Can you transcribe every line exactly and leave the pictures behind?
═════ Data provided
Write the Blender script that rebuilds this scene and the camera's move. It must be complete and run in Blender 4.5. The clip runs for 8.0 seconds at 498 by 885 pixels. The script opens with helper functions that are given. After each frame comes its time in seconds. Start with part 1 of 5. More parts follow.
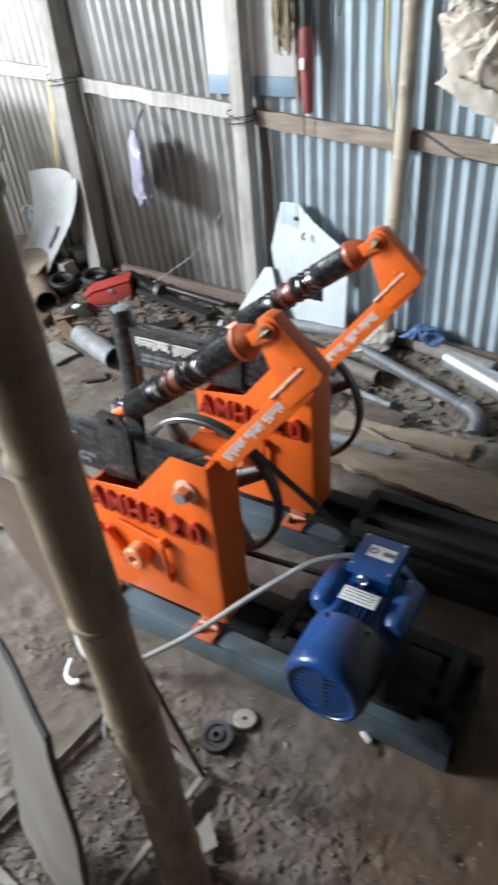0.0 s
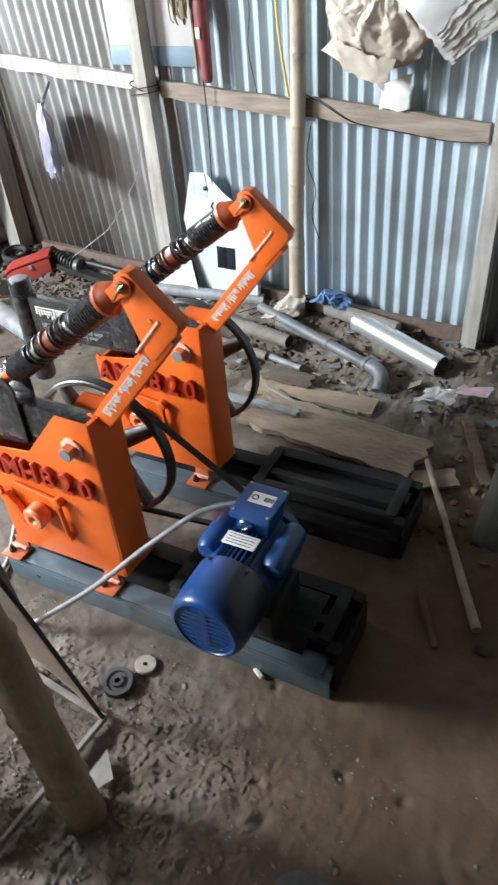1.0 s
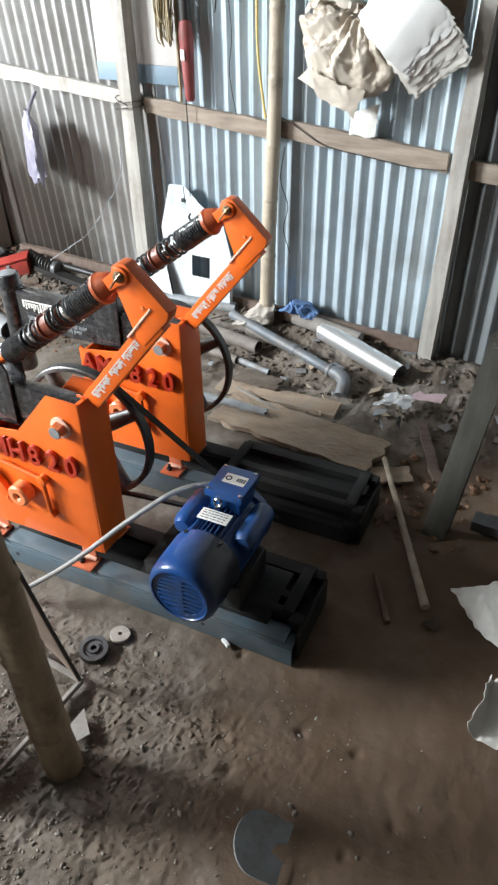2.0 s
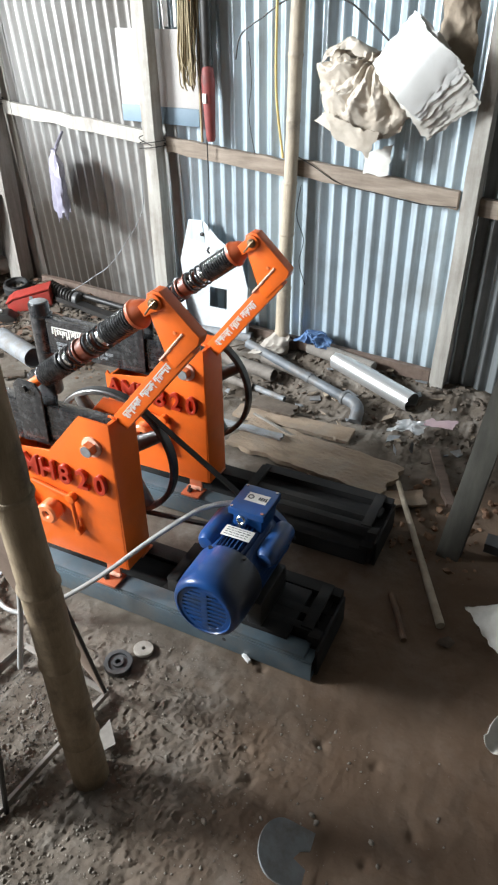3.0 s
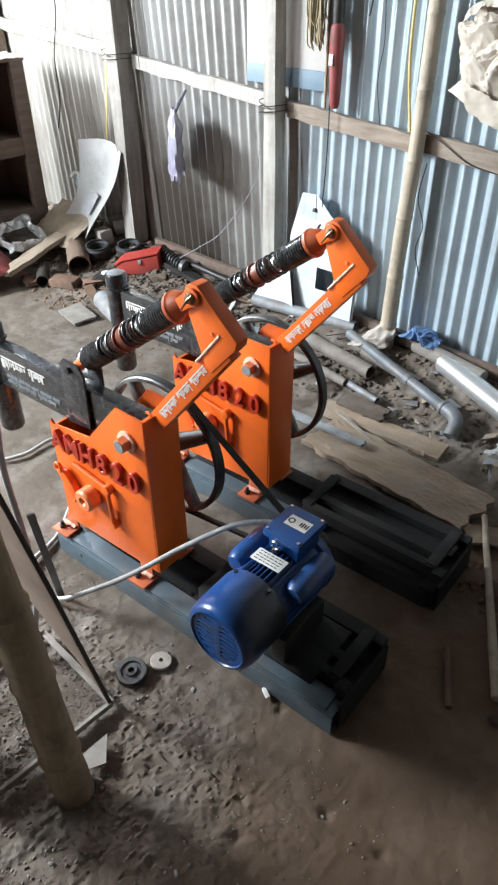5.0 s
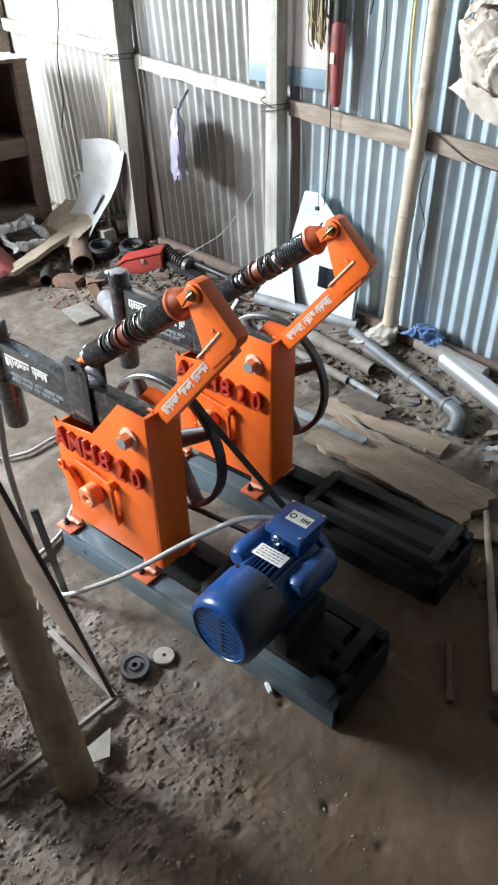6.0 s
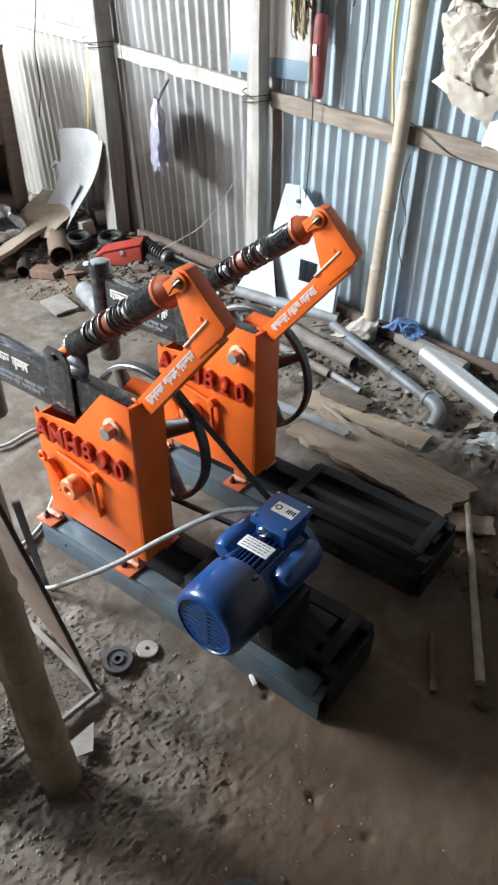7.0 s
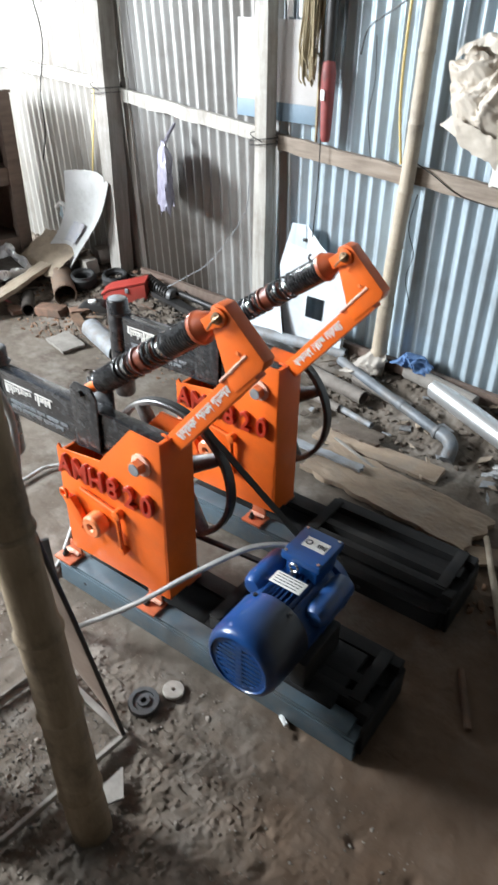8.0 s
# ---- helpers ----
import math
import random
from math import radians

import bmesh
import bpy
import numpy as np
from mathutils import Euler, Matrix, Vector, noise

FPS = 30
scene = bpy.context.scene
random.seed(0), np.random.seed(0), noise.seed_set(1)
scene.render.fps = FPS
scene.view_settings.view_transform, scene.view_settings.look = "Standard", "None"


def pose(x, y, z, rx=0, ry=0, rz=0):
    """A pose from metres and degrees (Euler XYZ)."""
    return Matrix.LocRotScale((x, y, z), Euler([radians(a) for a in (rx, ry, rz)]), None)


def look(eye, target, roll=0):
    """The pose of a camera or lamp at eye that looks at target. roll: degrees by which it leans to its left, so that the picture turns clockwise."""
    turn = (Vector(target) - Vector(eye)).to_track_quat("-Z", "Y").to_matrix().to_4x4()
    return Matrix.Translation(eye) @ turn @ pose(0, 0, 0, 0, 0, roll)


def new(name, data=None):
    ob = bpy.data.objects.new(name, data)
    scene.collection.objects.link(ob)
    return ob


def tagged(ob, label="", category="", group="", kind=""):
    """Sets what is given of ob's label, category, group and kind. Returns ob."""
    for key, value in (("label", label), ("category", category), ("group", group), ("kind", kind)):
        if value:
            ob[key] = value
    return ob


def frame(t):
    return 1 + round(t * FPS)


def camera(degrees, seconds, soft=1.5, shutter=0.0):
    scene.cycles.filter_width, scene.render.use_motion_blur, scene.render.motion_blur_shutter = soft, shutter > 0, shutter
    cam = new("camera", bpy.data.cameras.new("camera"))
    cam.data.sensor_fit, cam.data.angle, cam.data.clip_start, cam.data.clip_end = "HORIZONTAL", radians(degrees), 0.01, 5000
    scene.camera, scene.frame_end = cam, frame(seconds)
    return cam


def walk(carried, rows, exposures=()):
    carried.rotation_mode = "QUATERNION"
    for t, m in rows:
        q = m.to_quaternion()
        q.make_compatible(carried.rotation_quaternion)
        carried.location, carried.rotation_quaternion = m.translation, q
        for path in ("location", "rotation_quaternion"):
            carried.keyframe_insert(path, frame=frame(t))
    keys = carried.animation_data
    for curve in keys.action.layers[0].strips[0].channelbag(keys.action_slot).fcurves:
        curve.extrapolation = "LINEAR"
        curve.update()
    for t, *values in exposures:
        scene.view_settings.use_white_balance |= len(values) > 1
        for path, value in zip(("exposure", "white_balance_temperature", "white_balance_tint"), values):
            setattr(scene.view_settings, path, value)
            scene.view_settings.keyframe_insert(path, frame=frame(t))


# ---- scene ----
cam = camera(39.8, 8.0, soft=2.2, shutter=0.5)
PATH = [
    (0, (0.153, 0.023, 1.795), (-0.875, 1.285, 0.634), -4.9),
    (0.5, (0.261, 0.023, 1.809), (-0.601, 1.405, 0.647), -0.9),
    (0.8, (0.318, 0.040, 1.823), (-0.530, 1.387, 0.611), -2.9),
    (1, (0.399, 0.052, 1.773), (-0.523, 1.346, 0.559), -5.2),
    (1.5, (0.493, -0.026, 1.782), (-0.35, 1.31, 0.555), -2.8),
    (1.7, (0.467, -0.076, 1.791), (-0.354, 1.285, 0.577), -1.3),
    (3, (0.473, -0.251, 1.827), (-0.404, 1.171, 0.727), -0.7),
    (3.3, (0.472, -0.223, 1.826), (-0.381, 1.197, 0.704), 0.1),
    (3.5, (0.472, -0.183, 1.834), (-0.448, 1.195, 0.714), -0.8),
    (4, (0.475, -0.064, 1.844), (-0.628, 1.22, 0.779), -0.3),
    (4.5, (0.478, 0.051, 1.811), (-0.704, 1.204, 0.683), -1.1),
    (5, (0.496, 0.111, 1.802), (-0.639, 1.265, 0.628), -0.5),
    (6.3, (0.515, 0.104, 1.803), (-0.63, 1.242, 0.623), -1.1),
    (6.5, (0.512, 0.104, 1.798), (-0.625, 1.225, 0.594), -1.1),
    (7, (0.493, 0.088, 1.782), (-0.596, 1.276, 0.598), 0.6),
    (7.5, (0.478, 0.062, 1.787), (-0.58, 1.291, 0.617), 0.8),
    (8, (0.401, 0.008, 1.773), (-0.7, 1.267, 0.676), 0.9),
]
walk(cam, [(t, look(eye, target, roll)) for t, eye, target, roll in PATH], exposures=[(0, -0.32, 6280, 10), (0.5, -0.25, 6300, 10), (1, -0.08, 6420, 10), (1.5, 0.0, 6560, 10), (3, 0.05, 6580, 10), (4, 0.0, 6540, 10), (4.5, -0.17, 6480, 10), (5, -0.02, 6400, 10), (6.5, 0.02, 6300, 10), (7.5, -0.02, 6400, 10), (8, -0.02, 6400, 10)])

# ---- light ----
world = bpy.data.worlds.new("sky")
scene.world = world
world.use_nodes = True
wn = world.node_tree.nodes
sky = wn.new("ShaderNodeTexSky")
sky.sky_type = "NISHITA"
sky.sun_disc = False
sky.sun_elevation, sky.sun_rotation = radians(50), radians(153)
wn["Background"].inputs[1].default_value = 0.05
world.node_tree.links.new(sky.outputs[0], wn["Background"].inputs[0])
sun = new("sun", bpy.data.lights.new("sun", "SUN"))
sun.data.energy, sun.data.angle, sun.data.color = 1.0, radians(10), (1.0, 0.95, 0.88)
sun.matrix_world = look((3, -6, 8), (0, 0, 0))


def opening_light(name, centre, target, width, height, watts, colour):
    data = bpy.data.lights.new(name, "AREA")
    data.shape, data.size, data.size_y, data.energy, data.color = "RECTANGLE", width, height, watts, colour
    ob = new(name, data)
    ob.matrix_world = look(centre, target)
    return ob


opening_light("doorway_daylight", (-5.8, -1.5, 2.95), (-1.3, 1.6, 0.7), 1.45, 1.2, 1000, (0.892, 0.958, 1.0))
# unseen source added to brighten the west corner along the wall
opening_light("side_gap_daylight", (-5.7, 2.05, 1.85), (-3.4, 2.95, 0.75), 0.5, 0.6, 190, (0.93, 0.97, 1.0))
# unseen south opening added as fill for west bays and machine fronts
opening_light("south_fill_daylight", (-3.9, -2.62, 2.2), (-3.5, 3.0, 0.8), 1.2, 1.0, 125, (0.93, 0.97, 1.0))

# ---- materials ----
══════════
◆ Answer to this task ◆
Write the Blender script that rebuilds this scene and the camera's move. It must be complete and run in Blender 4.5. The clip runs for 8.0 seconds at 498 by 885 pixels. The script opens with helper functions that are given. After each frame comes its time in seconds. Start with part 1 of 5. More parts follow.
0.0 s
1.0 s
2.0 s
3.0 s
5.0 s
6.0 s
7.0 s
8.0 s
# ---- helpers ----
import math
import random
from math import radians

import bmesh
import bpy
import numpy as np
from mathutils import Euler, Matrix, Vector, noise

FPS = 30
scene = bpy.context.scene
random.seed(0), np.random.seed(0), noise.seed_set(1)
scene.render.fps = FPS
scene.view_settings.view_transform, scene.view_settings.look = "Standard", "None"


def pose(x, y, z, rx=0, ry=0, rz=0):
    """A pose from metres and degrees (Euler XYZ)."""
    return Matrix.LocRotScale((x, y, z), Euler([radians(a) for a in (rx, ry, rz)]), None)


def look(eye, target, roll=0):
    """The pose of a camera or lamp at eye that looks at target. roll: degrees by which it leans to its left, so that the picture turns clockwise."""
    turn = (Vector(target) - Vector(eye)).to_track_quat("-Z", "Y").to_matrix().to_4x4()
    return Matrix.Translation(eye) @ turn @ pose(0, 0, 0, 0, 0, roll)


def new(name, data=None):
    ob = bpy.data.objects.new(name, data)
    scene.collection.objects.link(ob)
    return ob


def tagged(ob, label="", category="", group="", kind=""):
    """Sets what is given of ob's label, category, group and kind. Returns ob."""
    for key, value in (("label", label), ("category", category), ("group", group), ("kind", kind)):
        if value:
            ob[key] = value
    return ob


def frame(t):
    return 1 + round(t * FPS)


def camera(degrees, seconds, soft=1.5, shutter=0.0):
    scene.cycles.filter_width, scene.render.use_motion_blur, scene.render.motion_blur_shutter = soft, shutter > 0, shutter
    cam = new("camera", bpy.data.cameras.new("camera"))
    cam.data.sensor_fit, cam.data.angle, cam.data.clip_start, cam.data.clip_end = "HORIZONTAL", radians(degrees), 0.01, 5000
    scene.camera, scene.frame_end = cam, frame(seconds)
    return cam


def walk(carried, rows, exposures=()):
    carried.rotation_mode = "QUATERNION"
    for t, m in rows:
        q = m.to_quaternion()
        q.make_compatible(carried.rotation_quaternion)
        carried.location, carried.rotation_quaternion = m.translation, q
        for path in ("location", "rotation_quaternion"):
            carried.keyframe_insert(path, frame=frame(t))
    keys = carried.animation_data
    for curve in keys.action.layers[0].strips[0].channelbag(keys.action_slot).fcurves:
        curve.extrapolation = "LINEAR"
        curve.update()
    for t, *values in exposures:
        scene.view_settings.use_white_balance |= len(values) > 1
        for path, value in zip(("exposure", "white_balance_temperature", "white_balance_tint"), values):
            setattr(scene.view_settings, path, value)
            scene.view_settings.keyframe_insert(path, frame=frame(t))


# ---- scene ----
cam = camera(39.8, 8.0, soft=2.2, shutter=0.5)
PATH = [
    (0, (0.153, 0.023, 1.795), (-0.875, 1.285, 0.634), -4.9),
    (0.5, (0.261, 0.023, 1.809), (-0.601, 1.405, 0.647), -0.9),
    (0.8, (0.318, 0.040, 1.823), (-0.530, 1.387, 0.611), -2.9),
    (1, (0.399, 0.052, 1.773), (-0.523, 1.346, 0.559), -5.2),
    (1.5, (0.493, -0.026, 1.782), (-0.35, 1.31, 0.555), -2.8),
    (1.7, (0.467, -0.076, 1.791), (-0.354, 1.285, 0.577), -1.3),
    (3, (0.473, -0.251, 1.827), (-0.404, 1.171, 0.727), -0.7),
    (3.3, (0.472, -0.223, 1.826), (-0.381, 1.197, 0.704), 0.1),
    (3.5, (0.472, -0.183, 1.834), (-0.448, 1.195, 0.714), -0.8),
    (4, (0.475, -0.064, 1.844), (-0.628, 1.22, 0.779), -0.3),
    (4.5, (0.478, 0.051, 1.811), (-0.704, 1.204, 0.683), -1.1),
    (5, (0.496, 0.111, 1.802), (-0.639, 1.265, 0.628), -0.5),
    (6.3, (0.515, 0.104, 1.803), (-0.63, 1.242, 0.623), -1.1),
    (6.5, (0.512, 0.104, 1.798), (-0.625, 1.225, 0.594), -1.1),
    (7, (0.493, 0.088, 1.782), (-0.596, 1.276, 0.598), 0.6),
    (7.5, (0.478, 0.062, 1.787), (-0.58, 1.291, 0.617), 0.8),
    (8, (0.401, 0.008, 1.773), (-0.7, 1.267, 0.676), 0.9),
]
walk(cam, [(t, look(eye, target, roll)) for t, eye, target, roll in PATH], exposures=[(0, -0.32, 6280, 10), (0.5, -0.25, 6300, 10), (1, -0.08, 6420, 10), (1.5, 0.0, 6560, 10), (3, 0.05, 6580, 10), (4, 0.0, 6540, 10), (4.5, -0.17, 6480, 10), (5, -0.02, 6400, 10), (6.5, 0.02, 6300, 10), (7.5, -0.02, 6400, 10), (8, -0.02, 6400, 10)])

# ---- light ----
world = bpy.data.worlds.new("sky")
scene.world = world
world.use_nodes = True
wn = world.node_tree.nodes
sky = wn.new("ShaderNodeTexSky")
sky.sky_type = "NISHITA"
sky.sun_disc = False
sky.sun_elevation, sky.sun_rotation = radians(50), radians(153)
wn["Background"].inputs[1].default_value = 0.05
world.node_tree.links.new(sky.outputs[0], wn["Background"].inputs[0])
sun = new("sun", bpy.data.lights.new("sun", "SUN"))
sun.data.energy, sun.data.angle, sun.data.color = 1.0, radians(10), (1.0, 0.95, 0.88)
sun.matrix_world = look((3, -6, 8), (0, 0, 0))


def opening_light(name, centre, target, width, height, watts, colour):
    data = bpy.data.lights.new(name, "AREA")
    data.shape, data.size, data.size_y, data.energy, data.color = "RECTANGLE", width, height, watts, colour
    ob = new(name, data)
    ob.matrix_world = look(centre, target)
    return ob


opening_light("doorway_daylight", (-5.8, -1.5, 2.95), (-1.3, 1.6, 0.7), 1.45, 1.2, 1000, (0.892, 0.958, 1.0))
# unseen source added to brighten the west corner along the wall
opening_light("side_gap_daylight", (-5.7, 2.05, 1.85), (-3.4, 2.95, 0.75), 0.5, 0.6, 190, (0.93, 0.97, 1.0))
# unseen south opening added as fill for west bays and machine fronts
opening_light("south_fill_daylight", (-3.9, -2.62, 2.2), (-3.5, 3.0, 0.8), 1.2, 1.0, 125, (0.93, 0.97, 1.0))

# ---- materials ----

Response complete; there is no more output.